▶ _WHAT THIS TASK INVOLVES_:
Quote each line of the material verbatim, without the pictures.
----------------
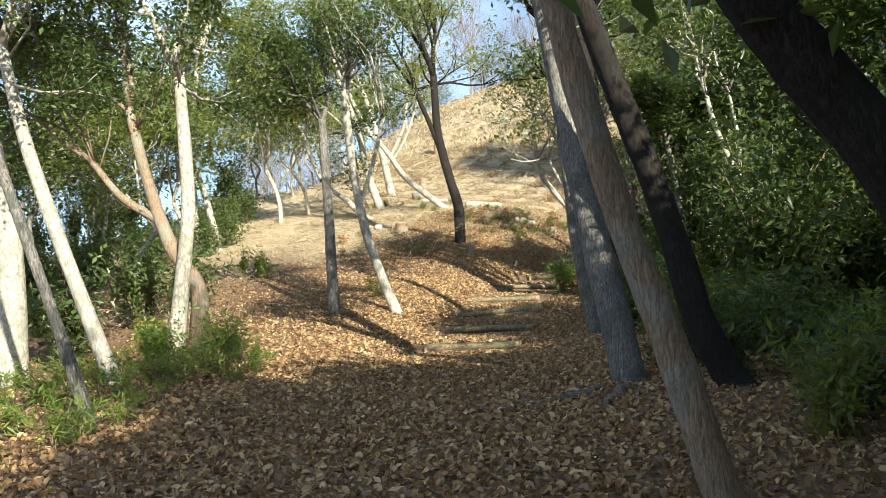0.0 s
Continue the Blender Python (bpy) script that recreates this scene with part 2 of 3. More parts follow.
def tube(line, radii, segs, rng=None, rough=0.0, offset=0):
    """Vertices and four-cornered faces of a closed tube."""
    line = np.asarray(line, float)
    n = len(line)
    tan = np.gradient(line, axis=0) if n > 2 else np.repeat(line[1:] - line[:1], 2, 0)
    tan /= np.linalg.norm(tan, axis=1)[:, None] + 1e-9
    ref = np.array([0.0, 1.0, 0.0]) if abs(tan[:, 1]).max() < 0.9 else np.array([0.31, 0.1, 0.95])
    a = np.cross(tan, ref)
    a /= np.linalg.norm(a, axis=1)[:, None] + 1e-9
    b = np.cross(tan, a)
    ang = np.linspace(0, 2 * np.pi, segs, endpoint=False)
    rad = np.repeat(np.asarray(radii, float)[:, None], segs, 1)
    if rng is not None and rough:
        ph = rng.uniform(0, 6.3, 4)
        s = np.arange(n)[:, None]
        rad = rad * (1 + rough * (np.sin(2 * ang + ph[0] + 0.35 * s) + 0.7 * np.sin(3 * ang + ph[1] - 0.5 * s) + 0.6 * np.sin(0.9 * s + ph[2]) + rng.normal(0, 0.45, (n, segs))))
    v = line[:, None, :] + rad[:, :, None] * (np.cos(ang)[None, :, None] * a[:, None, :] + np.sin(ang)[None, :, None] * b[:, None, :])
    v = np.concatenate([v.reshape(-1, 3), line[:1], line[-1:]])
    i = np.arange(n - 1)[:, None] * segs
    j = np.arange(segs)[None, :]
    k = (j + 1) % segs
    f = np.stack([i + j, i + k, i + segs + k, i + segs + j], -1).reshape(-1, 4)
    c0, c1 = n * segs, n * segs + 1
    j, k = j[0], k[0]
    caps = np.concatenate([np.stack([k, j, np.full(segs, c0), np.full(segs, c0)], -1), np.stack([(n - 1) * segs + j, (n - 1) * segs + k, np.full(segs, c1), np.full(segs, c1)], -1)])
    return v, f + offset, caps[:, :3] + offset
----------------
▶ _PROBLEM SOLUTION_:
0.0 s
Continue the Blender Python (bpy) script that recreates this scene with part 2 of 3. More parts follow.
def tube(line, radii, segs, rng=None, rough=0.0, offset=0):
    """Vertices and four-cornered faces of a closed tube."""
    line = np.asarray(line, float)
    n = len(line)
    tan = np.gradient(line, axis=0) if n > 2 else np.repeat(line[1:] - line[:1], 2, 0)
    tan /= np.linalg.norm(tan, axis=1)[:, None] + 1e-9
    ref = np.array([0.0, 1.0, 0.0]) if abs(tan[:, 1]).max() < 0.9 else np.array([0.31, 0.1, 0.95])
    a = np.cross(tan, ref)
    a /= np.linalg.norm(a, axis=1)[:, None] + 1e-9
    b = np.cross(tan, a)
    ang = np.linspace(0, 2 * np.pi, segs, endpoint=False)
    rad = np.repeat(np.asarray(radii, float)[:, None], segs, 1)
    if rng is not None and rough:
        ph = rng.uniform(0, 6.3, 4)
        s = np.arange(n)[:, None]
        rad = rad * (1 + rough * (np.sin(2 * ang + ph[0] + 0.35 * s) + 0.7 * np.sin(3 * ang + ph[1] - 0.5 * s) + 0.6 * np.sin(0.9 * s + ph[2]) + rng.normal(0, 0.45, (n, segs))))
    v = line[:, None, :] + rad[:, :, None] * (np.cos(ang)[None, :, None] * a[:, None, :] + np.sin(ang)[None, :, None] * b[:, None, :])
    v = np.concatenate([v.reshape(-1, 3), line[:1], line[-1:]])
    i = np.arange(n - 1)[:, None] * segs
    j = np.arange(segs)[None, :]
    k = (j + 1) % segs
    f = np.stack([i + j, i + k, i + segs + k, i + segs + j], -1).reshape(-1, 4)
    c0, c1 = n * segs, n * segs + 1
    j, k = j[0], k[0]
    caps = np.concatenate([np.stack([k, j, np.full(segs, c0), np.full(segs, c0)], -1), np.stack([(n - 1) * segs + j, (n - 1) * segs + k, np.full(segs, c1), np.full(segs, c1)], -1)])
    return v, f + offset, caps[:, :3] + offset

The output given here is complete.